Walker sets up disaster response team for Alaska government shutdown

I'd be glum, too.Gov. Bill Walker heads into the closed-door meeting with the Republican House minority on Monday, June 5, 2017. (Courtesy Office of the Governor)

Updated: Shutdown plans from each department have been added to this story.

The state’s budget crisis is getting the disaster treatment.

Gov. Bill Walker formed up a disaster response team for the possible July 1 government shutdown, he announced Thursday. The shutdown is 22 days away if the Legislature fails to pass a budget by then.

“We don’t have the luxury of sitting back and hoping nothing happens,” he said.

The incident command structure, the official name of the team, is essentially regular meetings for key folks on his cabinet to work out the mechanics of the looming shutdown. It’s also the sort of thing that’s put together to handle disasters and was recently put in place for the opioid epidemic.

He said there are a lot of unanswered questions the team will try to answer over the next few weeks. That includes whether or not it’s going to be open season on fishing and hunting or completely closed down.

The news comes amid a torrent of press releases from every state agency detailing the shutdown. It’s a fire hose of information and reporters are working to digest just what’s in them.

The Midnight Sun will have a collection of those press releases before too long.

As for legislative negotiations, Walker said he believes “discussions are ongoing” and said he remains hopeful something will happen. He said he doesn’t plan on issuing a disaster declaration at this time.

“We’re not trying to overreact, but the worst thing we could do is sit back and hope nothing happens,” he said.

Walker was somewhat vague on the timing needed to avert the shutdown. Typically the governor takes a few days or weeks to review the budget, decide on vetoes and sign the bill. He said the sooner the Legislature can get it to his desk, the better.
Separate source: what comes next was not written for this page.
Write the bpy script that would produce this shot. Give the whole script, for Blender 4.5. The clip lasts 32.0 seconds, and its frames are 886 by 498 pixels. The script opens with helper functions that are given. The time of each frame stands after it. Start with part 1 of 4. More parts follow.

The looming shutdown this year is different from the one nearly reached in 2015. That year, the Legislature passed partial funding for the budget that would take the state through the summer and into the fall. Walker said state attorneys are working to see what money could be spent on vital services without a budget. He said things like life, health and safety will the be the priorities.

Shutdown impacts

Department of Commerce, Community and Economic Development

Department of Corrections

Department of Education and Early Development

Department of Environmental Conservation

Department of Fish and Game

Department of Health and Social Services

Department of Labor and Workforce Development

Department of Law

Department of Military and Veterans’ Affairs

Department of Natural Resources

Department of Public Safety

Department of Revenue

Department of Transportation and Public Facilities

The Legislature

Back in the Legislature, the conference committee on the operating budget is set to meet tomorrow to continue to hammer out the budget. It’ll meet at 11:30 a.m. with public safety, revenue, judiciary, military and veterans affairs, and executive branch-wide appropriations on the agenda. It met today and made some minor progress on the budget.

After a week of will they or won’t they, the conference committee on oil and gas taxes, House Bill 111, is set to meet Friday at 9 a.m.